4. Recent Credit Behavior
Hard inquiries — the kind triggered when you apply for new credit — temporarily lower your score and signal to issuers that you may be seeking credit aggressively. Multiple applications in a short period can work against you. Your utilization rate (how much of your available revolving credit you're using) also matters. Carrying balances close to your limit signals risk, even if you've never missed a payment.
The Main Credit Card Categories and Who They're Built For 🃏
| Card Type | What It's Designed For | Who It Typically Suits |
|---|---|---|
| Secured Card | Requires a refundable deposit as collateral | No credit history or rebuilding after damage |
| Student Card | Lower barriers to entry, modest rewards | Full-time students with limited credit history |
| Unsecured Starter Card | No deposit, basic credit access | Thin files with some positive history |
| Cash Back Card | Rewards on everyday spending categories | Established credit, consistent spending patterns |
| Balance Transfer Card | Low or 0% intro APR on transferred balances | Carrying existing high-interest debt |
| Travel Rewards Card | Points or miles on travel categories | Good-to-excellent credit, frequent travelers |
| Premium Travel Card | Lounge access, high rewards, high annual fees | Excellent credit, high spend, frequent flyers |
| Business Card | Tracks business expenses, higher limits | Business owners with established credit |
No type is inherently better than another. The right category depends on what problem you're trying to solve.
The Variables That Make This Personal
Two people with identical credit scores might still be better served by different cards based on:
- Spending patterns: A heavy grocery spender benefits from different rewards than a frequent flyer
- Carrying a balance vs. paying in full: If you carry a balance month to month, a low APR matters more than rewards. If you pay in full every month, you benefit from the grace period — the window between your statement closing and your payment due date during which no interest accrues — and rewards become more relevant
- Short-term financial goals: Paying down debt, building credit, or earning travel benefits are different goals requiring different tools
- Risk tolerance around annual fees: A card with a $500 annual fee can be worth it if you use its benefits; it's a liability if you don't
What Issuers Are Actually Looking At
When you apply, issuers pull your credit report, verify income, and run their own internal models. They're looking for patterns that predict repayment behavior. On-time payment history is the single largest factor in most scoring models — typically making up the largest share of your FICO score. After that: amounts owed, length of credit history, credit mix, and new credit inquiries. 🔍
Understanding this helps you see why two people can apply for the same card and get different outcomes — or why someone with a lower score sometimes gets approved when their overall file looks stable.
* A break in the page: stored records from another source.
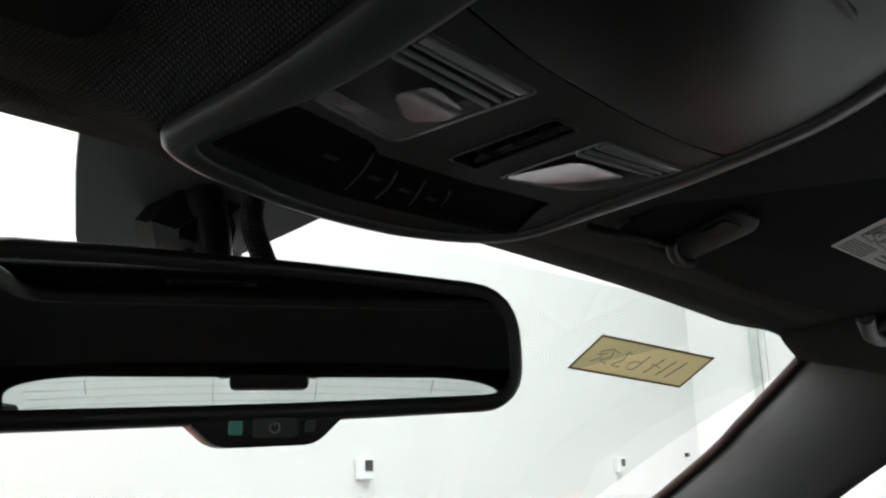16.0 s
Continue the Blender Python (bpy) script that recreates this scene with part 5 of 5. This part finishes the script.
low_o = rounded([(-0.2195, -0.1159), (-0.1860, -0.1040), (-0.1895, -0.0622), (-0.1940, -0.0560), (-0.1935, -0.0500), (-0.1900, -0.0002), (-0.1860, 0.0253), (-0.1835, 0.0510), (-0.1894, 0.0500), (-0.2133, 0.0610), (-0.2201, 0.0171), (-0.2256, -0.0436), (-0.2245, -0.0849)], [0.003, 0.003, 0.003, 0.002, 0.002, 0.006, 0.006, 0.002, 0.003, 0.003, 0.02, 0.02, 0.01], 3)
part("base", plate(con_ring(-0.0165, PLATE), [scaled(bin_o, 1.012), scaled(lamp_left, 1.01), scaled(lamp_right, 1.01), switch_o, low_o], PLATE), CONSOLE, con, angle=40)
part("back", plate(con_ring(-0.010, 0.0085), [], 0), SEAL, con, smooth=False)
bin_door = part("bin_door", prism(flat(bin_o, PLATE + 0.003), (0, 0, -0.0033), 0.0009), CONSOLE_DIMMED, con, "closed bin door, console plastic darkened for its dimmer light", angle=40)
part("bin_gap", walls(scaled(bin_o, 1.012), PLATE, 0.004, 0.004), FRIT, con, "dark joint round the bin door")
bm = bmesh.new()
run = steps(0, 1, 16)
rings = []
for t in run:
    x, y = -0.0396 + 0.0014 * t, -0.018 + 0.052 * t
    w = 0.0019 if 0 < t < 1 else 0.0012
    h = 0.0020 if t > 0.08 else 0.0030
    rings.append([Vector((x + w * c, y, con_z(x + w * c, y) + PLATE - 0.0002 - h * s)) for c, s in ((1, -0.2), (0.8, 0.6), (0.3, 1.0), (-0.3, 1.0), (-0.8, 0.6), (-1, -0.2))])
part("bin_pull", loft(rings), CONSOLE, bin_door, "raised bin pull", angle=50)

# two reading lamps behind clear lenses: prism strip at the rear, bulb with its reflector in front
for outline, quad, refl_o in (
        (lamp_left, [(-0.1342, -0.0964), (-0.1329, -0.0319), (-0.1858, -0.0555), (-0.1810, -0.1030)],
         [(-0.1640, -0.0790), (-0.1530, -0.0700), (-0.1560, -0.0500), (-0.1610, -0.0470), (-0.1680, -0.0520), (-0.1730, -0.0625)]),
        (lamp_right, [(-0.1371, 0.0247), (-0.1290, 0.0871), (-0.1690, 0.0600), (-0.1820, 0.0052)],
         [(-0.1805, 0.0081), (-0.1762, 0.0277), (-0.1662, 0.0441), (-0.1502, 0.0648), (-0.1531, 0.0348), (-0.1577, 0.0252)])):
    quad = [Vector(q) for q in quad]

    def on_lamp(a, b):
        return quad[0].lerp(quad[1], a).lerp(quad[3].lerp(quad[2], a), b)
    lamp_ob = part("reading_lamp", walls(outline, PLATE + 0.0004, 0.0058, 0.10), LENS, con, "reading lamp with a clear ribbed lens", angle=40)
    part("lamp_floor", prism(flat(scaled(outline, 0.95), PLATE + 0.006), (0, 0, 0.0006)), LENS, lamp_ob, smooth=False)
    part("lamp_bezel", loft([flat(scaled(outline, 1.0), PLATE + 0.0002), flat(scaled(outline, 0.992), PLATE - 0.0007), flat(scaled(outline, 0.972), PLATE - 0.0007), flat(scaled(outline, 0.962), PLATE + 0.0002)], caps=False), LENS_EDGE, lamp_ob, "pale rounded lamp edge", angle=60)
    for b0, b1, dz in ((0.035, 0.105, -0.0012), (0.135, 0.155, -0.0009), (0.225, 0.245, -0.0009), (0.30, 0.325, -0.0012)):
        strip = [on_lamp(0.05, b0), on_lamp(0.95, b0), on_lamp(0.93, b1), on_lamp(0.05, b1)]
        part("lamp_prism", prism(flat(strip, PLATE + dz + 0.0022), (0, 0, -0.0022), 0.0005), LENS_RIB, lamp_ob, angle=30)
    slot = [on_lamp(0.05, 0.155), on_lamp(0.93, 0.155), on_lamp(0.92, 0.225), on_lamp(0.05, 0.225)]
    part("lamp_slot", prism(flat(slot, PLATE + 0.0016), (0, 0, -0.0006)), FRIT, lamp_ob, "dark slot between the prisms", smooth=False)
    slot = [on_lamp(0.05, 0.245), on_lamp(0.93, 0.245), on_lamp(0.92, 0.30), on_lamp(0.05, 0.30)]
    part("lamp_slot", prism(flat(slot, PLATE + 0.0016), (0, 0, -0.0006)), LENS, lamp_ob, "dark slot between the prisms", smooth=False)
    part("lamp_reflector", facets(rounded(refl_o, 0.004, 4), 0.0007, PLATE + 0.0004), LENS_CLEAR, lamp_ob, "bright facetted bulb reflector", smooth=False, solid=0.0004)
    dome = rounded([(on_lamp(0.06, 0.36)), on_lamp(0.94, 0.36), on_lamp(0.94, 0.95), on_lamp(0.06, 0.95)], 0.004, 4)
    g = part("lamp_lens", loft([flat(dome, PLATE - 0.0002), flat(scaled(dome, 0.96), PLATE - 0.0009), flat(scaled(dome, 0.75), PLATE - 0.0013), flat(scaled(dome, 0.4), PLATE - 0.0016)]), LAMP_GLASS, lamp_ob, "clear lamp lens")
    g.visible_shadow = False

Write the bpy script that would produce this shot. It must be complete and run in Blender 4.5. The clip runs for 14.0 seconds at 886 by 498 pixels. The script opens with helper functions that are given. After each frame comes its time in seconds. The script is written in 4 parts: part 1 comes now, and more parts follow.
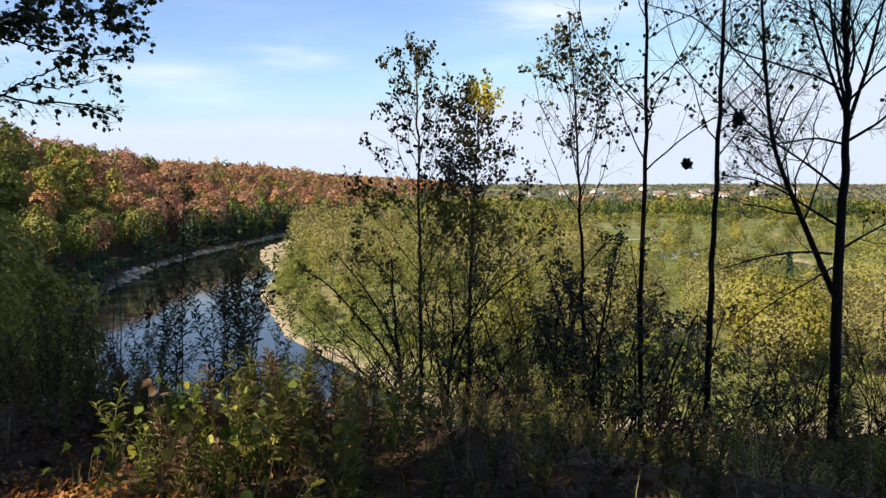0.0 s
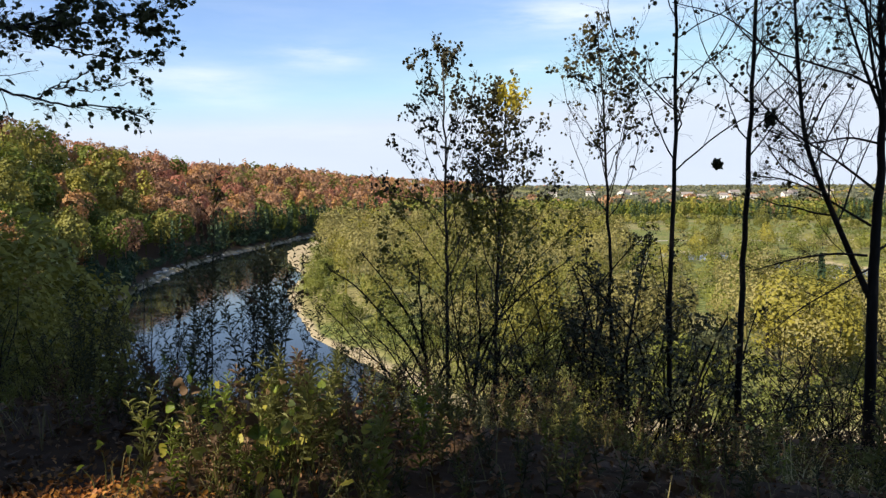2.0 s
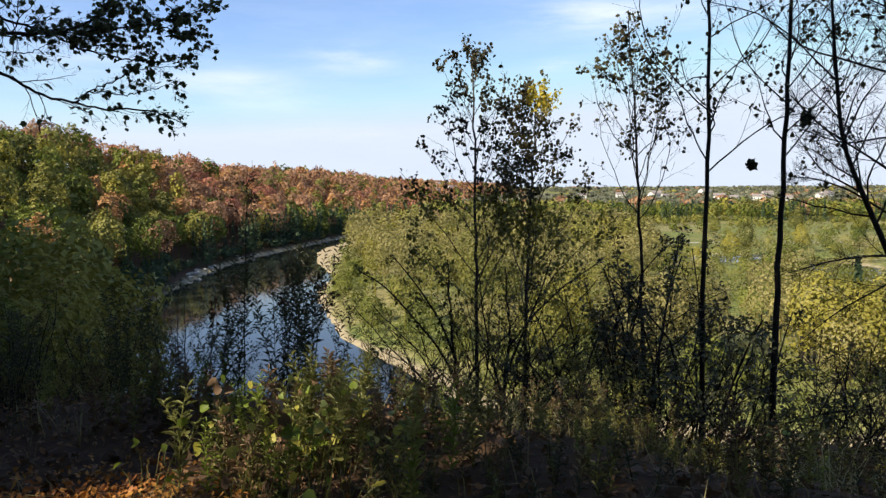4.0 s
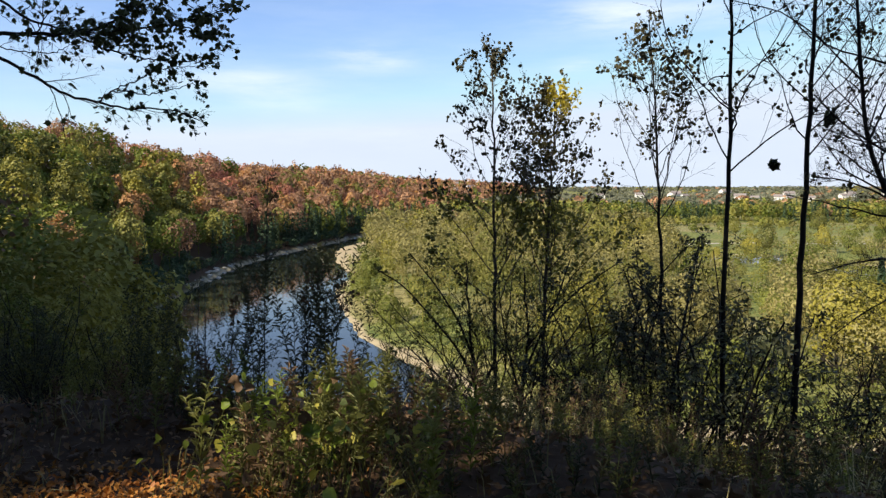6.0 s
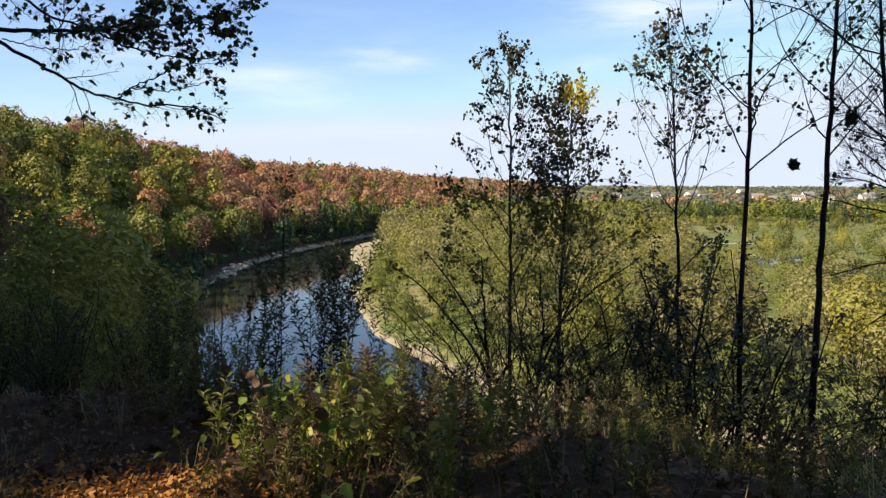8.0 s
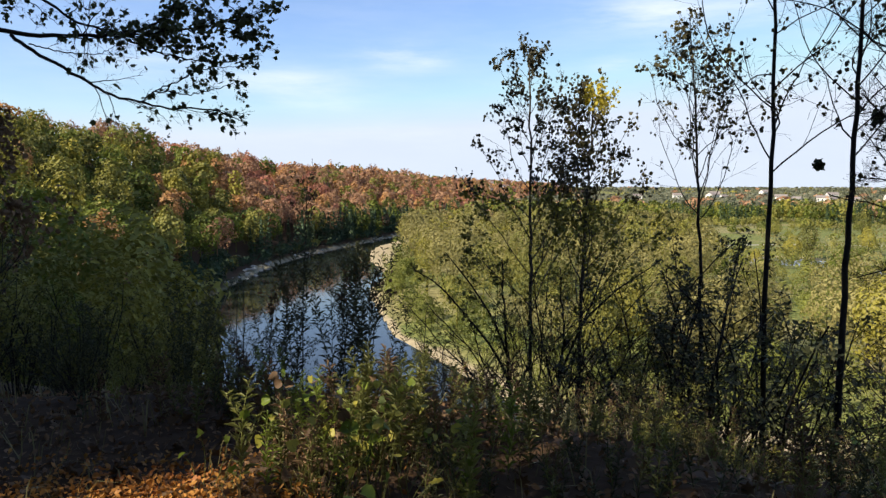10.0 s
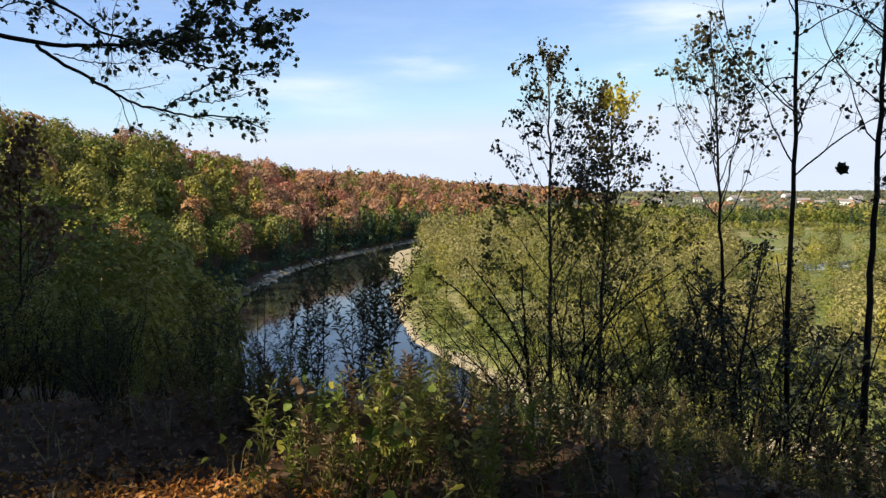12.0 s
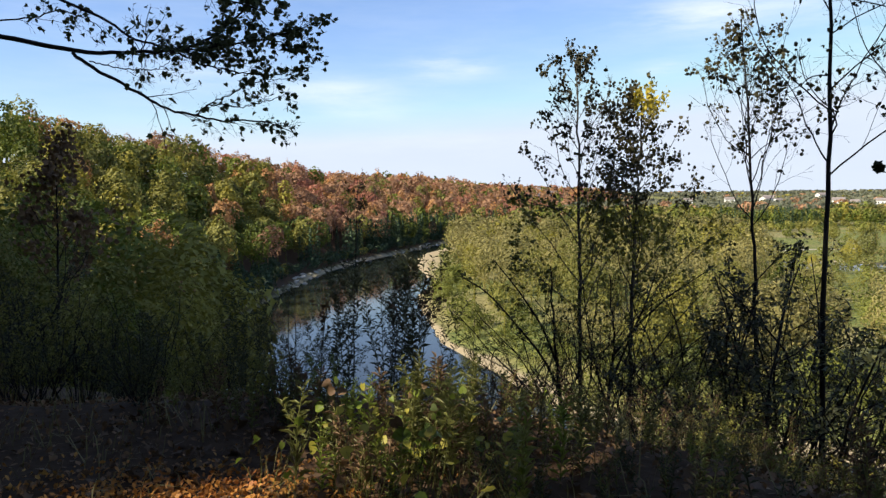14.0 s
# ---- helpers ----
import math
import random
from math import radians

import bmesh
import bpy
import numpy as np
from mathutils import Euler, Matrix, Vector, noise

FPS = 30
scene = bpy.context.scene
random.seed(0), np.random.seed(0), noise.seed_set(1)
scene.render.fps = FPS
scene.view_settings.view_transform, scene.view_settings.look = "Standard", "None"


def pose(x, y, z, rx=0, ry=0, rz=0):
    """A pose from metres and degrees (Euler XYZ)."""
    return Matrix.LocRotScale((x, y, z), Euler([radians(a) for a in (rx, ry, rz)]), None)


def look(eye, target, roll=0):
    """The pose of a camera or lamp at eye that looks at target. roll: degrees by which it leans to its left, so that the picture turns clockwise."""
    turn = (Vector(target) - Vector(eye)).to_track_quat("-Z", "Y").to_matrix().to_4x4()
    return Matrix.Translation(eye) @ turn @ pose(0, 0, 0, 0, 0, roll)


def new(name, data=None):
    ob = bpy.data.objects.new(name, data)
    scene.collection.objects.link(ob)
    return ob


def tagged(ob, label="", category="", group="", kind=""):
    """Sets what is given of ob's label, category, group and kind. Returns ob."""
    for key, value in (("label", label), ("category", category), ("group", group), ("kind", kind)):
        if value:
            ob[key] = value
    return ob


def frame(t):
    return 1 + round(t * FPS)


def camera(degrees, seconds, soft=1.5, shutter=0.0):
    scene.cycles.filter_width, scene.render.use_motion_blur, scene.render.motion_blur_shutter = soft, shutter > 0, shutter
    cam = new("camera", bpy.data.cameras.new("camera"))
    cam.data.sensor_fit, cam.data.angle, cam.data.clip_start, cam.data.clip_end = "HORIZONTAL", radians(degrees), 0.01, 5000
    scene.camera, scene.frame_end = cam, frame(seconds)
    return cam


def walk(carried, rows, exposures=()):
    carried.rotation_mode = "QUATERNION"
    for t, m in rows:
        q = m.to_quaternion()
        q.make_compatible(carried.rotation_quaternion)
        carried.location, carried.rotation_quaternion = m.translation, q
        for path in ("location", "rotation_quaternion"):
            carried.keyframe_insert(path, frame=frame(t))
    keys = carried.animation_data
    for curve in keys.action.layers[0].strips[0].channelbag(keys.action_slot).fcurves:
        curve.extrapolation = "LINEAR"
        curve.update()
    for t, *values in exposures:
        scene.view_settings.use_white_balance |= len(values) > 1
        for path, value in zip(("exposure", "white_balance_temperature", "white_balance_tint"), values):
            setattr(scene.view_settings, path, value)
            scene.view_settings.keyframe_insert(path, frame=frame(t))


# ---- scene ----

# ================= camera and its walk =================
cam = camera(61.0, 14.0, soft=1.4)
EYE = 1.6
ROWS = [
    (0.0, 0.000, 0.000, 0.000, 0.00, -4.83, 0.00),
    (0.5, -0.003, 0.000, 0.000, 0.47, -4.81, 0.00),
    (1.0, -0.007, 0.004, -0.001, 0.97, -4.81, -0.01),
    (1.5, -0.012, 0.009, -0.003, 1.47, -4.75, 0.03),
    (2.0, -0.016, 0.013, -0.004, 1.97, -4.73, 0.08),
    (2.5, -0.021, 0.017, -0.006, 2.54, -4.77, 0.12),
    (3.0, -0.025, 0.019, -0.006, 3.15, -4.72, 0.18),
    (5.5, -0.043, 0.020, -0.007, 5.22, -4.54, 0.06),
    (6.0, -0.046, 0.020, -0.008, 5.52, -4.63, 0.03),
    (6.5, -0.049, 0.020, -0.009, 5.73, -4.69, -0.04),
    (7.0, -0.052, 0.020, -0.009, 5.91, -4.76, -0.20),
    (7.5, -0.056, 0.021, -0.011, 6.24, -4.77, -0.29),
    (8.0, -0.059, 0.021, -0.011, 6.69, -4.78, -0.31),
    (10.5, -0.073, 0.020, -0.011, 8.48, -4.62, -0.13),
    (11.0, -0.075, 0.019, -0.010, 8.81, -4.56, -0.09),
    (11.5, -0.076, 0.016, -0.008, 9.22, -4.41, 0.05),
    (12.0, -0.077, 0.012, -0.006, 9.59, -4.26, 0.13),
    (12.5, -0.079, 0.008, -0.005, 10.04, -4.18, 0.25),
    (13.0, -0.081, 0.003, -0.004, 10.52, -4.11, 0.36),
    (13.5, -0.083, 0.000, -0.003, 11.11, -4.05, 0.45),
    (14.0, -0.084, -0.004, -0.002, 11.71, -4.11, 0.52),
]
walk(cam, [(t, pose(x, y, EYE + z, 90 + pitch, roll, yaw)) for t, x, y, z, yaw, pitch, roll in ROWS])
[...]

Why This Matters More Than the Rankings
Most "best credit cards" lists are written for a hypothetical average reader. They assume a score, an income range, and a set of spending habits. If that profile matches yours closely, those lists can be useful starting points. If it doesn't, the "best" card on any list may not even be one you'd qualify for — or it might not solve the right problem for your situation.
The gap between "the best credit card" in general and "the best credit card for me" is exactly the width of your own credit profile. 📋
What's in yours is what determines which door opens.